Sunday, January 2, 1966
Kickoff: 1:10 p.m. CST
The NFL added a sixth game official in 1965, the line judge. The side judge was added thirteen years later in 1978.
The Packer players each received $7,500 and the Brown players about $4,600 each. This was slightly lower than the previous year, which had a much higher attendance (79,544) in the larger Cleveland Municipal Stadium.
Packer fullback Jim Taylor was named the game's outstanding player by Sport magazine and received a 1966 Chevrolet Corvette. He followed teammates Paul Hornung (1961) and linebacker Ray Nitschke (1962) as winners of the award.
Vince Lombardi proved to be a master tactician by stressing a ball control offense, assigning middle linebacker Ray Nitschke to shadow running back Jim Brown all day, and switching defensive assignments when wide receiver Paul Warfield was getting open early in the game.
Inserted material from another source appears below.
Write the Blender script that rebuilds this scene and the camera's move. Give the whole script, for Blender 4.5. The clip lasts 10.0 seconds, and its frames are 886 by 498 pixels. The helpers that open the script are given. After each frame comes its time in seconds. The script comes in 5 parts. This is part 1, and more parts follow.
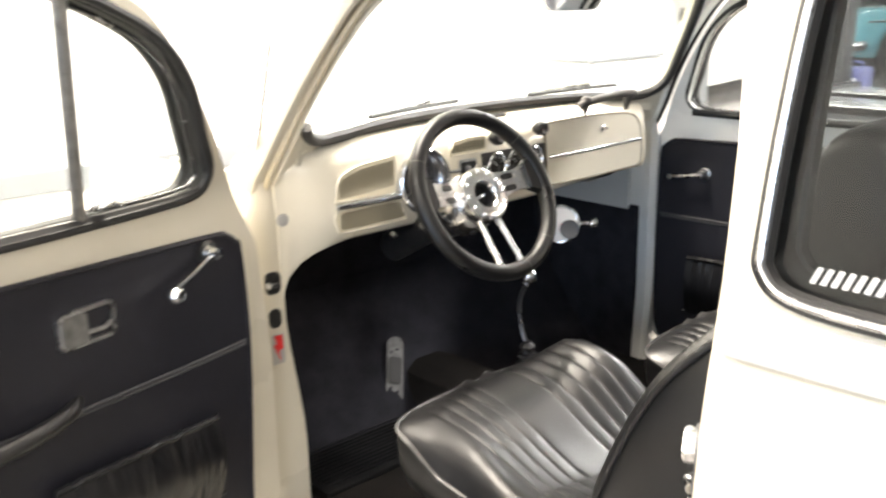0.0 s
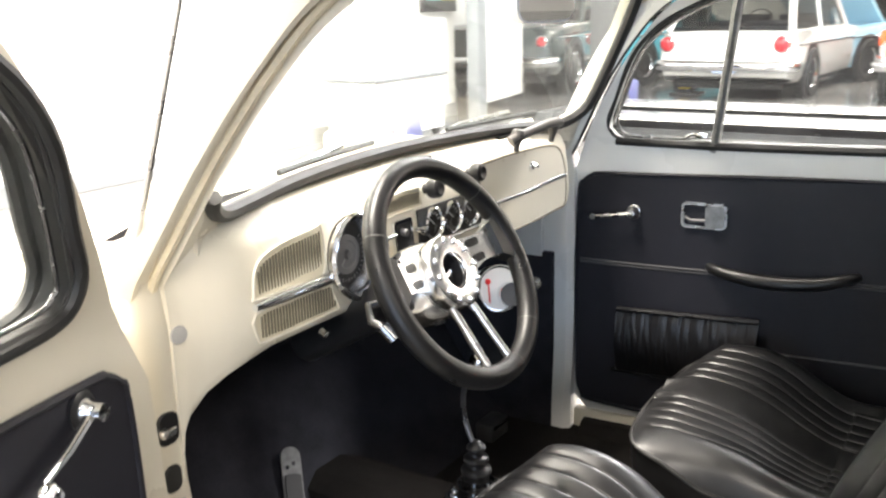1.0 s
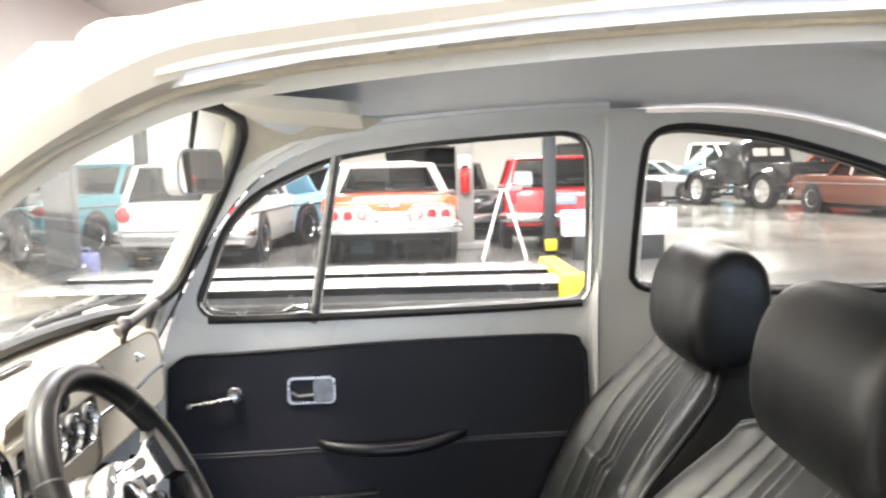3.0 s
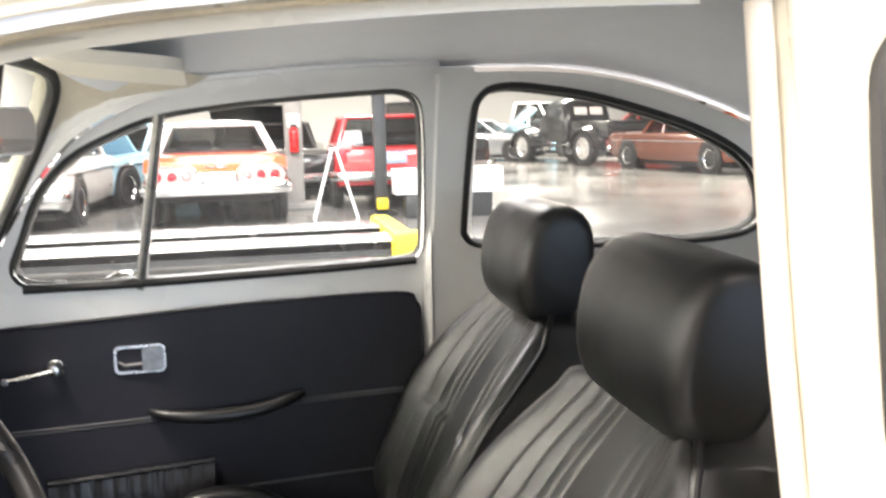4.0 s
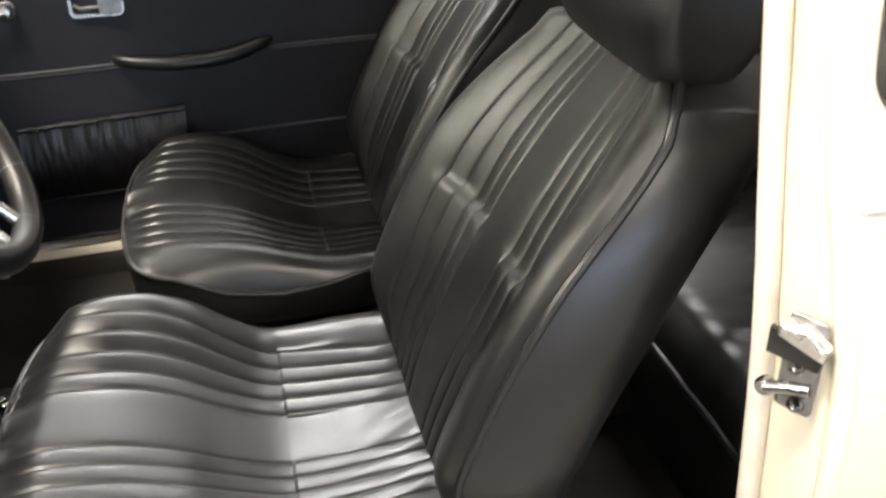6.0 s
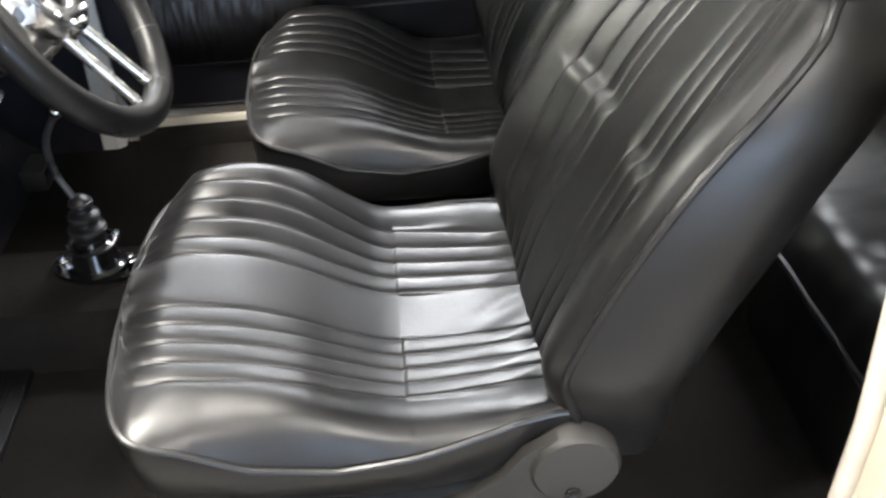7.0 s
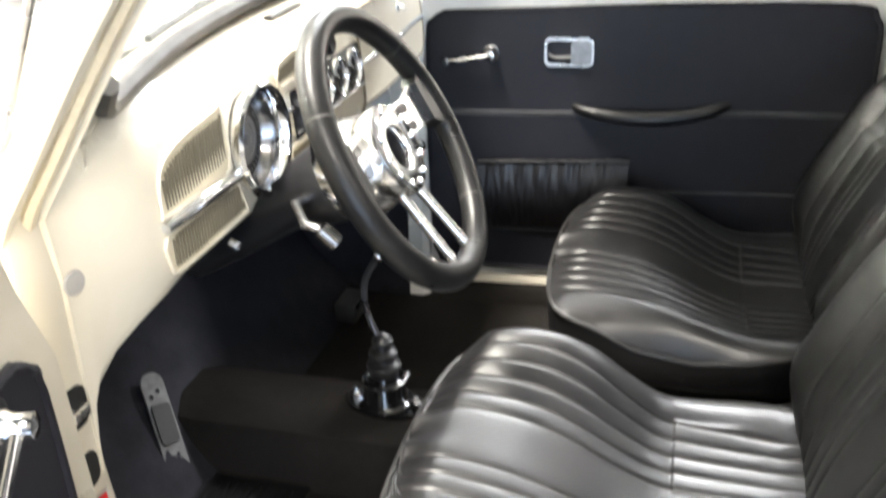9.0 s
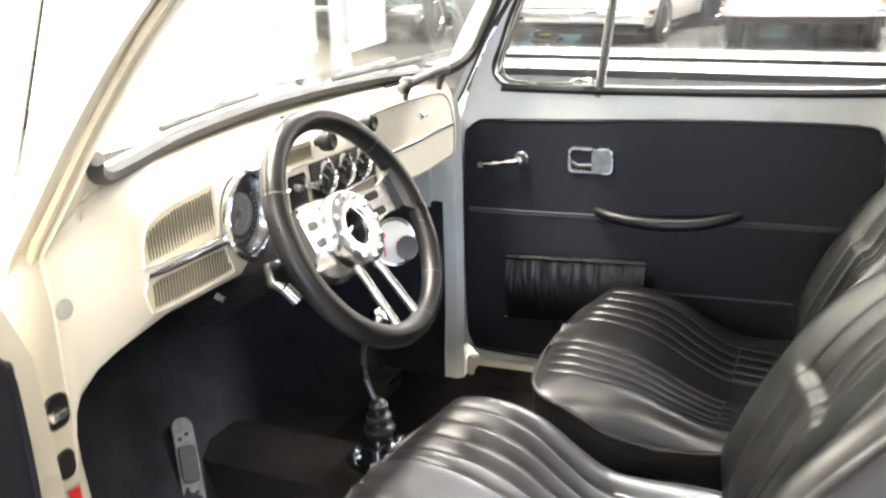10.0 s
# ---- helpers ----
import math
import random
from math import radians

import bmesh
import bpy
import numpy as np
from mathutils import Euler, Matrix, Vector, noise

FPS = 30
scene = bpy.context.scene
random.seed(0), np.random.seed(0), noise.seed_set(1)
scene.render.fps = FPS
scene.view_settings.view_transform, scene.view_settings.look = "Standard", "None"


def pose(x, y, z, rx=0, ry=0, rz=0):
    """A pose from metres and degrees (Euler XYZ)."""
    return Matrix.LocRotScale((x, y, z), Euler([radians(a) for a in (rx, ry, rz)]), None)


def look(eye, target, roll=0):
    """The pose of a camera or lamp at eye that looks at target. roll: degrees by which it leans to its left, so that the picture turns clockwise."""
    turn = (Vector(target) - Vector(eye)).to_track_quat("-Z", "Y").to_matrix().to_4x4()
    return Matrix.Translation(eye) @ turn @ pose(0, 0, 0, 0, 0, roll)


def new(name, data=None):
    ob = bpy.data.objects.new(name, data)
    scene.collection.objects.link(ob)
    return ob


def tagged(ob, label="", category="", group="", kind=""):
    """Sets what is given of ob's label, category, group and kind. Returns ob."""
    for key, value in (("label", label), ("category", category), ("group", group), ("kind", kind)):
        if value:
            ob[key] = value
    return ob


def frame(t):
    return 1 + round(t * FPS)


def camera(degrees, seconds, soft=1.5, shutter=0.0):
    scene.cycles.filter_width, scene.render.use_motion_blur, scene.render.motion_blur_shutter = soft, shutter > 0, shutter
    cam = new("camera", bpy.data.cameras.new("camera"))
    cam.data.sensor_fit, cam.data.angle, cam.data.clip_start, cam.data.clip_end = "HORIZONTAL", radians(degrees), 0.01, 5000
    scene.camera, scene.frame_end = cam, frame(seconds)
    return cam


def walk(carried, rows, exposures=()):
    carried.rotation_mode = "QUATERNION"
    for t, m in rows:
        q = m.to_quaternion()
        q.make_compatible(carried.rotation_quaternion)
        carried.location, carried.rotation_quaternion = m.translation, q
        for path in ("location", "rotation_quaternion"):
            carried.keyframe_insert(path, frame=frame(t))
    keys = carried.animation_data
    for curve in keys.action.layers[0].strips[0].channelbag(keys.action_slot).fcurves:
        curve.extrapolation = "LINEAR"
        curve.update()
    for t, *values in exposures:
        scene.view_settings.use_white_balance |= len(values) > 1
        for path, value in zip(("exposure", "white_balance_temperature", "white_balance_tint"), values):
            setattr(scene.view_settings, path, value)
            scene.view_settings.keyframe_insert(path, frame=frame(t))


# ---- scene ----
cam = camera(51.5, 10.0, soft=2.2, shutter=0.4)
METRES, EYE, TILT, LEAN, TURN = 1.4, 1.33, -16.0, 0.0, -40.0
BASE = pose(0, 0, 0.9, 1.0, 0.6, -2.0) @ pose(-1.456, -1.47, EYE - 0.9, TILT, LEAN, TURN)
ROWS = [
    (0.0, 0.0, 0.0, 0.0, -0.0, 0.0, -0.0),
    (0.5, -0.0966, 0.2108, 0.0523, -9.13, 0.32, 2.65),
    (1.0, -0.1935, 0.3719, 0.0901, -14.71, 0.61, 4.43),
    (1.5, -0.2766, 0.4863, 0.1195, -24.57, 1.38, 7.44),
    (2.0, -0.3068, 0.5494, 0.139, -33.16, 3.29, 9.54),
    (2.5, -0.3244, 0.5804, 0.1492, -42.39, 4.74, 11.48),
    (2.7, -0.3255, 0.5823, 0.1497, -44.88, 5.49, 11.83),
    (3.8, -0.3278, 0.5858, 0.1503, -56.77, 2.73, 14.00),
    (4.0, -0.3274, 0.5862, 0.1502, -58.83, 0.97, 14.27),
    (4.5, -0.3223, 0.5883, 0.1465, -62.08, -4.54, 14.52),
    (5.0, -0.3164, 0.5919, 0.1425, -63.15, -10.45, 14.56),
    (5.5, -0.3123, 0.5969, 0.1388, -62.71, -16.21, 14.18),
    (5.7, -0.3107, 0.5992, 0.1370, -62.15, -18.23, 14.06),
    (6.8, -0.3047, 0.6144, 0.1282, -54.30, -25.09, 12.93),
    (7.0, -0.3043, 0.6173, 0.1274, -52.39, -25.58, 12.6),
    (7.5, -0.3047, 0.6238, 0.1274, -46.58, -26.08, 11.62),
    (8.0, -0.3057, 0.6268, 0.1284, -40.39, -24.68, 10.67),
    (8.5, -0.3071, 0.6234, 0.1305, -34.99, -19.67, 9.97),
    (9.0, -0.3127, 0.6168, 0.139, -32.52, -11.4, 9.21),
    (9.5, -0.2893, 0.5569, 0.1303, -29.39, -4.09, 8.2),
    (10.0, -0.2179, 0.4151, 0.0962, -23.09, -3.26, 6.67),
]
walk(cam, [(t, BASE @ pose(METRES * x, METRES * y, METRES * z, 90 + pitch, roll, yaw)) for t, x, y, z, yaw, pitch, roll in ROWS],
     exposures=((0.0, 0.60, 6750, 11), (1.0, 0.62, 6550, 11), (2.5, 0.50, 6450, 13), (4.0, 0.64, 6550, 13), (4.5, 0.56, 6650, 13), (5.0, 0.44, 6750, 12), (5.5, 0.38, 6850, 12),
                (7.0, 0.66, 6250, 10.5), (8.0, 0.78, 6350, 10.5), (9.0, 1.0, 6400, 9.8), (9.5, 1.1, 6550, 10.2), (10.0, 1.12, 6600, 10.5)))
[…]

The Packers ran the ball 47 times for 204 yards 7 on the day while holding Cleveland to just 38 total offensive plays. Lombardi coached the team to stop Brown and force Cleveland's other players to step up and try to win the game.6 The strategy worked as the Packers gained twice as many yards from scrimmage as the Browns.
This was Brown's penultimate NFL game (the Pro Bowl, two weeks later, was his last) as he left at the top of his game (nine seasons) to pursue an acting career in Hollywood.9 He had carried the Browns to the NFL title in 1964 and would have no regrets, despite the fact that he was still a month shy of thirty years old. Brown had a year remaining (1966) on a three-year contract, and officially announced his retirement 6½ months later in mid-July.